'Yapay zekada en çok kullanılan tekniklerden birisi de yüz verinizin alınıp merkezde işlenmesi'
“Ülkemizde de çoğu ülkede olduğu gibi kişisel verileri koruma kanunu var. Bu kanun kapsamında da aslında biyometrik veriler merkezde toplanamaz, işlenemez, bir yerde toplanamaz. Spor salonlarında mesela parmak izi ile turnike geçişi gibi teknikler var. Kişisel verileri koruma kanunu buna yıllar önce yasak getirdi. Biyometrik verilere karşı özel bir hassasiyet var çünkü biyometrik verinizi değiştiremezsiniz. Parmak izinizi, yüz verinizi değiştiremezsiniz. Yapay zekada en çok kullanılan tekniklerden birisi de yüz verinizin alınıp merkezde işlenmesi. Bu konuda çok ciddi yasaklar var. Kişilerin takip edilmesi gibi bir durum olabilir örneğin. Mesela bu yüz verileri depolanmışsa ve kötü niyetli kişilerin eline geçmişse, bir kamera ile o sokaktan geçen kişilerin yüzlerini tarayarak bu kişiyi bulabilirler. Bunların önüne geçmek için bu düzenlemeler çok önemli. Bir de taklitçilik yapay zeka ile mümkün hale geldi. Eskiden animatörler, size benzeyen bir üç boyutlu model, video vs. yapmaya çalışıyorlardı. Yapay zeka çok daha gerçekçi, gerçekten ayırması imkansız hale gelen videolar ve fotoğraflar üretebiliyor. Deepfake var. Deepfake ile üç boyutlu, sizin yüzünüzü birebir şekilde alıp, ağzınızdan duymayacağımız lafları ettirebilecek sözler duyabileceğimiz sahte videolar üretilebilir.

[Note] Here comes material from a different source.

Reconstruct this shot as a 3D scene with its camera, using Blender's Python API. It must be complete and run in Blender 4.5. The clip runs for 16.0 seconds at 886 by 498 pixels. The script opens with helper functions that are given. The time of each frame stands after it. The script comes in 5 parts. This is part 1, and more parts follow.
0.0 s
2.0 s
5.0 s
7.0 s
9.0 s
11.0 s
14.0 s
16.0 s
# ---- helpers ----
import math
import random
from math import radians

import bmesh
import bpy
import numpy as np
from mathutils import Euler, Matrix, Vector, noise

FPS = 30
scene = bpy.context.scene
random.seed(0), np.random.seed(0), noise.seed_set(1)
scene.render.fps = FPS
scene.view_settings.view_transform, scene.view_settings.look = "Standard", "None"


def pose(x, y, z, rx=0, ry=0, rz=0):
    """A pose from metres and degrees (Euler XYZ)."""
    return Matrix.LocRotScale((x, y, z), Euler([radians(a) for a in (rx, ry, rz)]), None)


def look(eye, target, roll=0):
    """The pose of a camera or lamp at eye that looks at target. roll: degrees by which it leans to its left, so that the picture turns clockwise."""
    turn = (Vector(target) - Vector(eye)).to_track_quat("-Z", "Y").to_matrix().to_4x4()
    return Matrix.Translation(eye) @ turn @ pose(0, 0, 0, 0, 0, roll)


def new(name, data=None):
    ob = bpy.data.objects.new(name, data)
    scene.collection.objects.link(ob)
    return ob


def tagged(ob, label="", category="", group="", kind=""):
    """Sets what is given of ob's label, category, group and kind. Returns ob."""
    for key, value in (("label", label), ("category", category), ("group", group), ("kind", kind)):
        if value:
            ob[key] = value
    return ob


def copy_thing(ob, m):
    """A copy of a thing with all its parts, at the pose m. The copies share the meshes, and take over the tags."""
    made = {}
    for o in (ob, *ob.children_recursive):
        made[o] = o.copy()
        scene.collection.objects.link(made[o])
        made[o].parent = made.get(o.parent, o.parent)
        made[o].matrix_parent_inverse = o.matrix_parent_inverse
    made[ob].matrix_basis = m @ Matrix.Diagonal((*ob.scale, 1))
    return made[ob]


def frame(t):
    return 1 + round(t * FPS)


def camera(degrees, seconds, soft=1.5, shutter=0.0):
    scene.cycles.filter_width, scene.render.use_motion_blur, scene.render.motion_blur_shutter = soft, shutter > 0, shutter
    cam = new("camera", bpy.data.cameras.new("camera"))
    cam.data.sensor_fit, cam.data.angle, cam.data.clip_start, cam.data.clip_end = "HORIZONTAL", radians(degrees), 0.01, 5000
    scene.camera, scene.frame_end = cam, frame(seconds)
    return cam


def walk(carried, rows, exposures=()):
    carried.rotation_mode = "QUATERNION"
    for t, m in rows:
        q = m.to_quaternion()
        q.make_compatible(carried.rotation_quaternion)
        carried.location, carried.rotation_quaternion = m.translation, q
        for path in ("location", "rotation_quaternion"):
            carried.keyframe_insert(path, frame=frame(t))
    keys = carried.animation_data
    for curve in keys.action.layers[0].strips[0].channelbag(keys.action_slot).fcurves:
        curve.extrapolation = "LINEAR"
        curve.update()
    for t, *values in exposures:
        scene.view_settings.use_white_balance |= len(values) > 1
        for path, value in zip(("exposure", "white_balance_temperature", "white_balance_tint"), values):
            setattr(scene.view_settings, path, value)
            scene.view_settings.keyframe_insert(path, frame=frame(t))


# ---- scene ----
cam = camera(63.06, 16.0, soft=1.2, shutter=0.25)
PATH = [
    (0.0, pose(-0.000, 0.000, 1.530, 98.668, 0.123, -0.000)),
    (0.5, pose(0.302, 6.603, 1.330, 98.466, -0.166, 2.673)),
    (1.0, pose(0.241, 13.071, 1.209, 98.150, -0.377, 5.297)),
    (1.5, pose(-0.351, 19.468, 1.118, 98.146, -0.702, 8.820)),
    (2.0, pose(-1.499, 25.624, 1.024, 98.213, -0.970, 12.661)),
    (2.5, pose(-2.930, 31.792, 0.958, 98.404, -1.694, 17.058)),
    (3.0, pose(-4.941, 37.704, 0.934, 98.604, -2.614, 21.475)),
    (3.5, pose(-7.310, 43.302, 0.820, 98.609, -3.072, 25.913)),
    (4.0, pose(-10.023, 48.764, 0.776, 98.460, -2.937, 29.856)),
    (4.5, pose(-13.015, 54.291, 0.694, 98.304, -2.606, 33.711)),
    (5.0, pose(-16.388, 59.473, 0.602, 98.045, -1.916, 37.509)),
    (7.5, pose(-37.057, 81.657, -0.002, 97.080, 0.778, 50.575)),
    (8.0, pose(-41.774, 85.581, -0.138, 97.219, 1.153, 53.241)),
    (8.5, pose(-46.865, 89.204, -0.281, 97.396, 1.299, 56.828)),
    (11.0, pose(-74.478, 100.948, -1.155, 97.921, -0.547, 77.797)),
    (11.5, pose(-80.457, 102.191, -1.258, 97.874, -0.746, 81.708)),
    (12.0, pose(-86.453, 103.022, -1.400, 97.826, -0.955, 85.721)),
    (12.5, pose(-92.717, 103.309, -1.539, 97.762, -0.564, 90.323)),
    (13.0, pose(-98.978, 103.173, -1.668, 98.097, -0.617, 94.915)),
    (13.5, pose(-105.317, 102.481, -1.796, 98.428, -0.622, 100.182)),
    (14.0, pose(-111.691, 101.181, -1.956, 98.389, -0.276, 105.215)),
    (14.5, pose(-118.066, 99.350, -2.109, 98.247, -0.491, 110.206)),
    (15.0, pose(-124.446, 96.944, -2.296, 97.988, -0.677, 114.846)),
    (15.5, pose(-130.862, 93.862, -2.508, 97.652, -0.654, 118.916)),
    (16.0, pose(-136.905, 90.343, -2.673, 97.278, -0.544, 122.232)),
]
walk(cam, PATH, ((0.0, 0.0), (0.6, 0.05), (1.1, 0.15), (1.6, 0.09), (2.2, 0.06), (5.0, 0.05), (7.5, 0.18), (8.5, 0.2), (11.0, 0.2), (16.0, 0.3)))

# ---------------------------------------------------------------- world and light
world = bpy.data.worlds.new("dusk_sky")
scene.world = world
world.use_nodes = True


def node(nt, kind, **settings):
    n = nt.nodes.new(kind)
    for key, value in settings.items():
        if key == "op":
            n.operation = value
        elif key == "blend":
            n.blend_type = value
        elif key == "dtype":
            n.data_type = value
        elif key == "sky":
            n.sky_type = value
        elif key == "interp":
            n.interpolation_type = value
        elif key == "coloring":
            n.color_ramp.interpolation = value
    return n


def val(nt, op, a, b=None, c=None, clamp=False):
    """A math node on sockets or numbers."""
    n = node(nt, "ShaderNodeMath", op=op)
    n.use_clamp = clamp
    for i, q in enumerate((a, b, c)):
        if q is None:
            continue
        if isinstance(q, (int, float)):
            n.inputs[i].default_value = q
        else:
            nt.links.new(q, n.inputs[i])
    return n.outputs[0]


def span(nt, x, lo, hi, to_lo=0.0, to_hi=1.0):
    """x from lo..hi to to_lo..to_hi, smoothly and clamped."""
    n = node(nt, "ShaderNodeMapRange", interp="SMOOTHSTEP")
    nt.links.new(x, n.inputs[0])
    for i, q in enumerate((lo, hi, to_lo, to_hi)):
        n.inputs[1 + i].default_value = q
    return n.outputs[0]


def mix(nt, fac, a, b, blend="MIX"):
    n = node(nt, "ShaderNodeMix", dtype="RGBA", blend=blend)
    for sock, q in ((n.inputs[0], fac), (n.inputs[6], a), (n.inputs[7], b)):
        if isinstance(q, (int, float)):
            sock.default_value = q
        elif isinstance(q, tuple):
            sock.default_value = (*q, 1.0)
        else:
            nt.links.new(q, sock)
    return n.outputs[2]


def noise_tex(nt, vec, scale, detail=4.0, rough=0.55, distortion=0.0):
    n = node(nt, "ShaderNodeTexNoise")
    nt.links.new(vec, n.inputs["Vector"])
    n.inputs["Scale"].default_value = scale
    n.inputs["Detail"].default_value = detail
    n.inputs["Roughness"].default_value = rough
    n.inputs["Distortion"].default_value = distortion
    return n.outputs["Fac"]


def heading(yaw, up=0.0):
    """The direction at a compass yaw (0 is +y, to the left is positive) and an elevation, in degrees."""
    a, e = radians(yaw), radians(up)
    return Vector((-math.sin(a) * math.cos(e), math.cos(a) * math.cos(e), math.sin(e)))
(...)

Burada da şöyle bir tehlike ortaya çıkıyor: Acaba karşımızda video konferansında konuştuğumuz kişi gerçek mi? Burada bu tarz saldırılar başladı. Gerçek bir örnek de iki hafta önce yaşandı. Hong Kong’daki bir kuruluş, Londra’daki bir çalışanı video konferans ile arıyor. Finans müdürünü üç defa deepfake teknolojisi ile aldatarak, 25 milyon dolarlık para transferi yapmasını sağlıyor. Olay ortaya çıktığında para çoktan hesaplardan çıkmış oluyor. Biliyorsunuz bankalarda uzaktan kimlik doğrulama ile hesap açılışı yapılıyor. Yapay zeka ilerledikçe bu konularda soru işaretleri oluşacaktır. Tabii biyometrik doğrulama da çok önemli. Fiziken sizin o noktada olduğunuzu ispat ediyor. Ama hiçbir zaman biyometrik doğrulamanın uzaktan, merkezi veri tabanına kaydedilerek kullanılmaması lazım.
Devletimizin dağıttığı çipli kimlik kartları var. Maalesef bunlar hala eski usul gözle doğrulanarak kontrol edilmeye çalışılıyor. Bu çiplerin elektronik olarak doğrulanması, parmak izlerinin de çip üzerinden doğrulanması lazım. Parmak izinin gönderilmesi kabul edilemez. O çipe yüklenmiş halde kalmalı. Yani bir kişinin sizin kimliğinizi ele geçirip parmak izini de tutturması gerekir o durumda. Çünkü parmak izi merkezde değil, çip üzerinde. Bu tapu dairelerimizde kullanılıyor şu anda. İleride pek çok kurumda da kullanılmaya başlayacak.”